Data provided:
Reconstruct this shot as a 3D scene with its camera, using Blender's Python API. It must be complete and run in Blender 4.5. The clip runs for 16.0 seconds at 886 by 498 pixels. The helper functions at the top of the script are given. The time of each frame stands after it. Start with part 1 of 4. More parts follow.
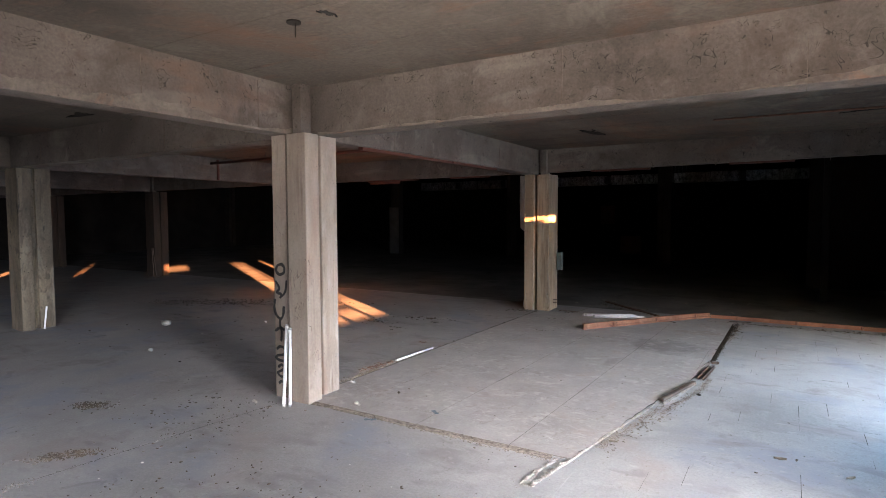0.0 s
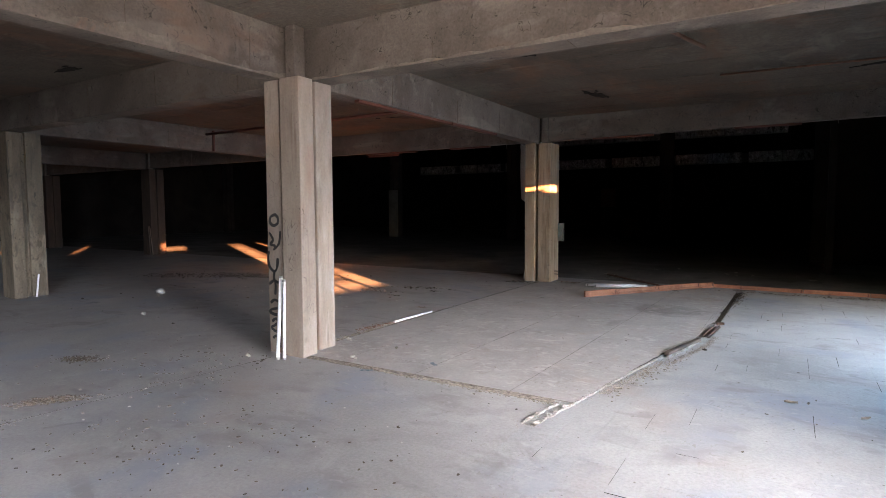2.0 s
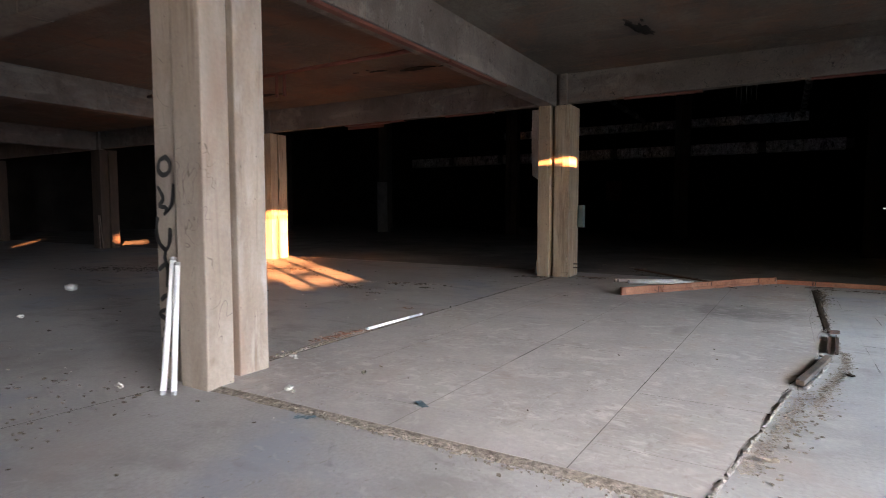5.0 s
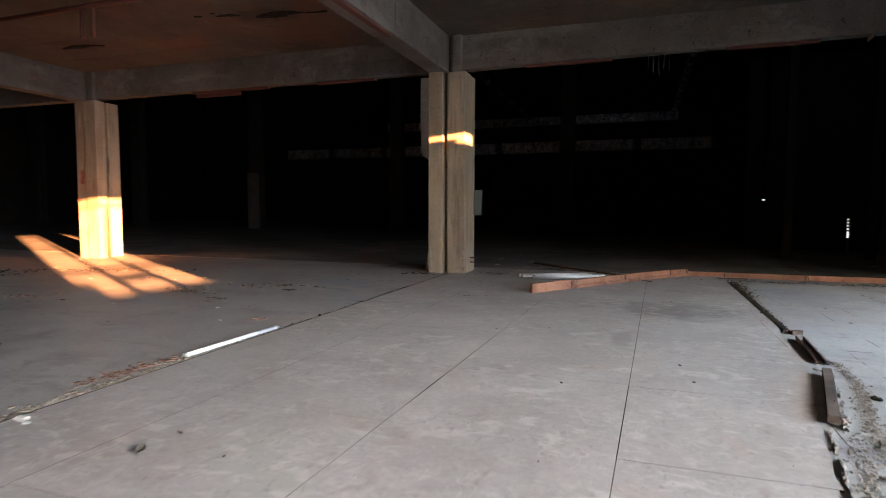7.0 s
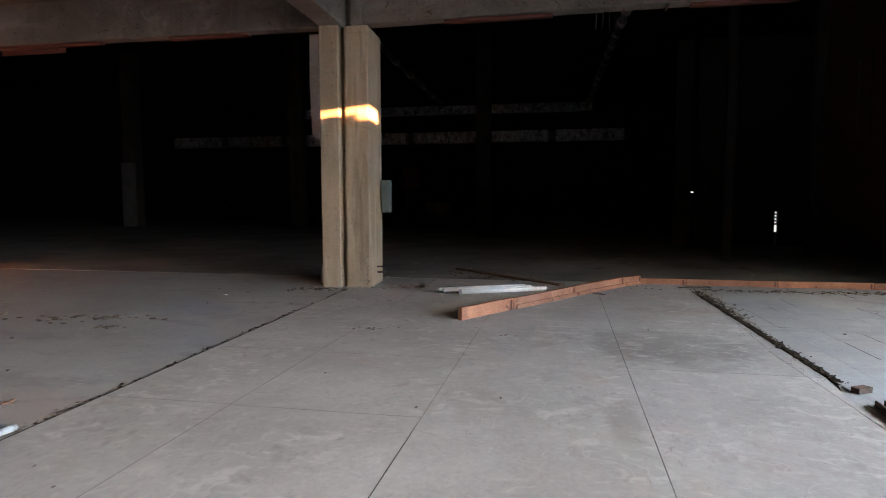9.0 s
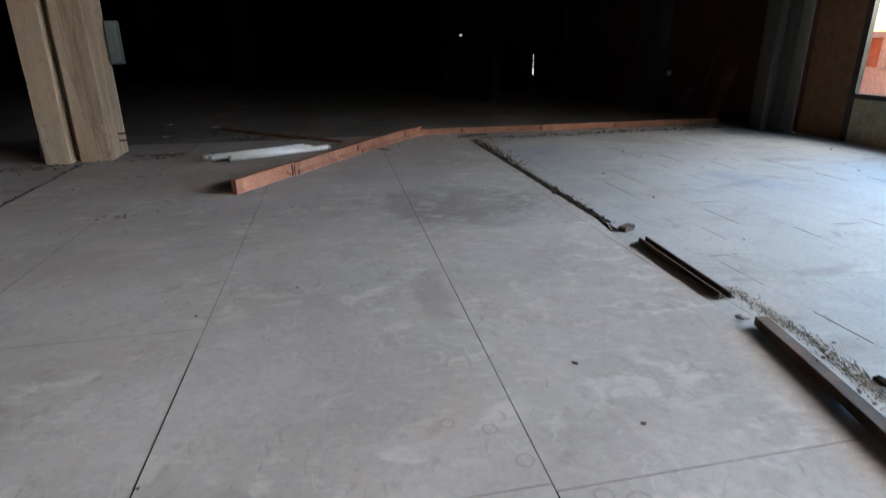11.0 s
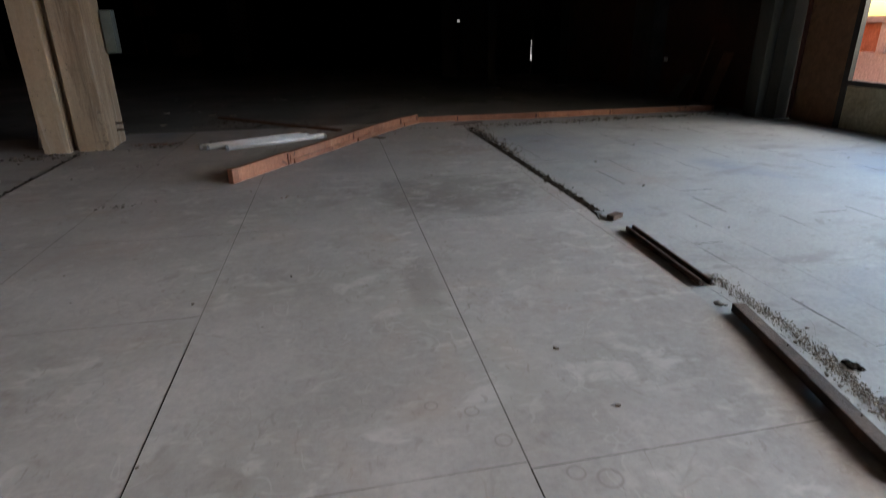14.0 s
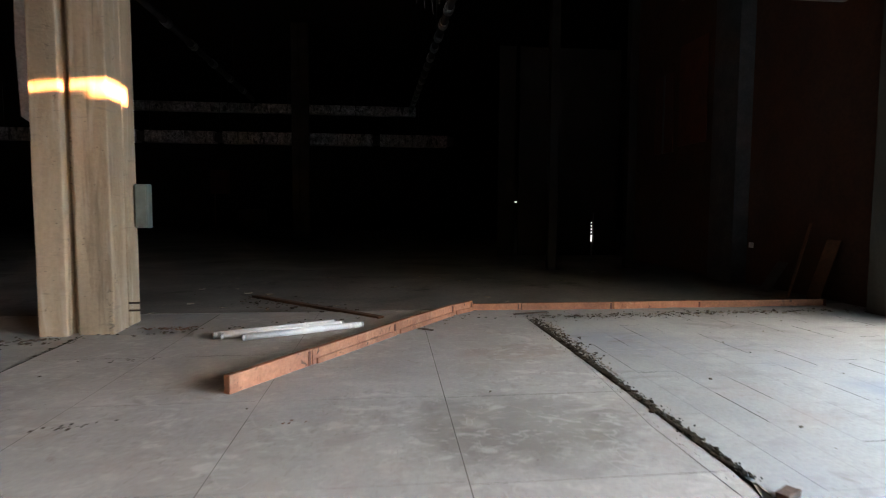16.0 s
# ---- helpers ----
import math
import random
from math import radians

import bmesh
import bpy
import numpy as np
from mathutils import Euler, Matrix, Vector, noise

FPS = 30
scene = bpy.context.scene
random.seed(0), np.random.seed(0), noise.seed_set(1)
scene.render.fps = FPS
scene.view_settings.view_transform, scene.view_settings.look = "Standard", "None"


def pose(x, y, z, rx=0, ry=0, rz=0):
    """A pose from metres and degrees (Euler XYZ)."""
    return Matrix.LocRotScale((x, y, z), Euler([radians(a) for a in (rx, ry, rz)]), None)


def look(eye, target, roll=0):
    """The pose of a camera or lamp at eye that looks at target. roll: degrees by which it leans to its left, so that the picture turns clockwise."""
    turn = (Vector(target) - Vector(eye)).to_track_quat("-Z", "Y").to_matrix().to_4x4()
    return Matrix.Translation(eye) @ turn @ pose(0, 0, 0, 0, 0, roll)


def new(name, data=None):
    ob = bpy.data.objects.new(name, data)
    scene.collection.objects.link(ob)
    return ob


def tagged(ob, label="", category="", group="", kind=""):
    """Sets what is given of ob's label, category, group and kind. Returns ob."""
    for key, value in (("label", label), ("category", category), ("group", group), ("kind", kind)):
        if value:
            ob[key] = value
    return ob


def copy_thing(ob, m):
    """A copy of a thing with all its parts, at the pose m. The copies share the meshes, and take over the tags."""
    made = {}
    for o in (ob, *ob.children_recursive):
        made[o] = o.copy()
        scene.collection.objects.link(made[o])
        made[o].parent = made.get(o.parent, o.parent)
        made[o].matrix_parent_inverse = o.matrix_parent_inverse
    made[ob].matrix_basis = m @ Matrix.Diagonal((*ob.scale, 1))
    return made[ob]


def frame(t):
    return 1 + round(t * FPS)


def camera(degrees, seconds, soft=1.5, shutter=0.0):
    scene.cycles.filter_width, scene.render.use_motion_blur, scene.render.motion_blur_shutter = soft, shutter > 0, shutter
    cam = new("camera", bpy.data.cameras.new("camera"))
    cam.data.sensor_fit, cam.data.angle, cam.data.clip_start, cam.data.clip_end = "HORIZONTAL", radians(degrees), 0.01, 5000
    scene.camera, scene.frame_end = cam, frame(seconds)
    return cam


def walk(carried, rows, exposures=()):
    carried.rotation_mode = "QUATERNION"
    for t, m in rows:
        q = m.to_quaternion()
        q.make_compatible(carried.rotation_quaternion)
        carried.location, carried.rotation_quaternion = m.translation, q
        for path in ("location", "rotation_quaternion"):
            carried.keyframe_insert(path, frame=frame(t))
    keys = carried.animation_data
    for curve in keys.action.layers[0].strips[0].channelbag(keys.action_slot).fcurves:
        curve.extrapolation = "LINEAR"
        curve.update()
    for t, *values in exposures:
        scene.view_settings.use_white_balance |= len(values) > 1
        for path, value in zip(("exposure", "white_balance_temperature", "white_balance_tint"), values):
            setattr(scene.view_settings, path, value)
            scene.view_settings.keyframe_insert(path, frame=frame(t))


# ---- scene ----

Task to carry out:
Write out the full set of lines verbatim, without the pictures.

Answer:
Reconstruct this shot as a 3D scene with its camera, using Blender's Python API. It must be complete and run in Blender 4.5. The clip runs for 16.0 seconds at 886 by 498 pixels. The helper functions at the top of the script are given. The time of each frame stands after it. Start with part 1 of 4. More parts follow.
0.0 s
2.0 s
5.0 s
7.0 s
9.0 s
11.0 s
14.0 s
16.0 s
# ---- helpers ----
import math
import random
from math import radians

import bmesh
import bpy
import numpy as np
from mathutils import Euler, Matrix, Vector, noise

FPS = 30
scene = bpy.context.scene
random.seed(0), np.random.seed(0), noise.seed_set(1)
scene.render.fps = FPS
scene.view_settings.view_transform, scene.view_settings.look = "Standard", "None"


def pose(x, y, z, rx=0, ry=0, rz=0):
    """A pose from metres and degrees (Euler XYZ)."""
    return Matrix.LocRotScale((x, y, z), Euler([radians(a) for a in (rx, ry, rz)]), None)


def look(eye, target, roll=0):
    """The pose of a camera or lamp at eye that looks at target. roll: degrees by which it leans to its left, so that the picture turns clockwise."""
    turn = (Vector(target) - Vector(eye)).to_track_quat("-Z", "Y").to_matrix().to_4x4()
    return Matrix.Translation(eye) @ turn @ pose(0, 0, 0, 0, 0, roll)


def new(name, data=None):
    ob = bpy.data.objects.new(name, data)
    scene.collection.objects.link(ob)
    return ob


def tagged(ob, label="", category="", group="", kind=""):
    """Sets what is given of ob's label, category, group and kind. Returns ob."""
    for key, value in (("label", label), ("category", category), ("group", group), ("kind", kind)):
        if value:
            ob[key] = value
    return ob


def copy_thing(ob, m):
    """A copy of a thing with all its parts, at the pose m. The copies share the meshes, and take over the tags."""
    made = {}
    for o in (ob, *ob.children_recursive):
        made[o] = o.copy()
        scene.collection.objects.link(made[o])
        made[o].parent = made.get(o.parent, o.parent)
        made[o].matrix_parent_inverse = o.matrix_parent_inverse
    made[ob].matrix_basis = m @ Matrix.Diagonal((*ob.scale, 1))
    return made[ob]


def frame(t):
    return 1 + round(t * FPS)


def camera(degrees, seconds, soft=1.5, shutter=0.0):
    scene.cycles.filter_width, scene.render.use_motion_blur, scene.render.motion_blur_shutter = soft, shutter > 0, shutter
    cam = new("camera", bpy.data.cameras.new("camera"))
    cam.data.sensor_fit, cam.data.angle, cam.data.clip_start, cam.data.clip_end = "HORIZONTAL", radians(degrees), 0.01, 5000
    scene.camera, scene.frame_end = cam, frame(seconds)
    return cam


def walk(carried, rows, exposures=()):
    carried.rotation_mode = "QUATERNION"
    for t, m in rows:
        q = m.to_quaternion()
        q.make_compatible(carried.rotation_quaternion)
        carried.location, carried.rotation_quaternion = m.translation, q
        for path in ("location", "rotation_quaternion"):
            carried.keyframe_insert(path, frame=frame(t))
    keys = carried.animation_data
    for curve in keys.action.layers[0].strips[0].channelbag(keys.action_slot).fcurves:
        curve.extrapolation = "LINEAR"
        curve.update()
    for t, *values in exposures:
        scene.view_settings.use_white_balance |= len(values) > 1
        for path, value in zip(("exposure", "white_balance_temperature", "white_balance_tint"), values):
            setattr(scene.view_settings, path, value)
            scene.view_settings.keyframe_insert(path, frame=frame(t))


# ---- scene ----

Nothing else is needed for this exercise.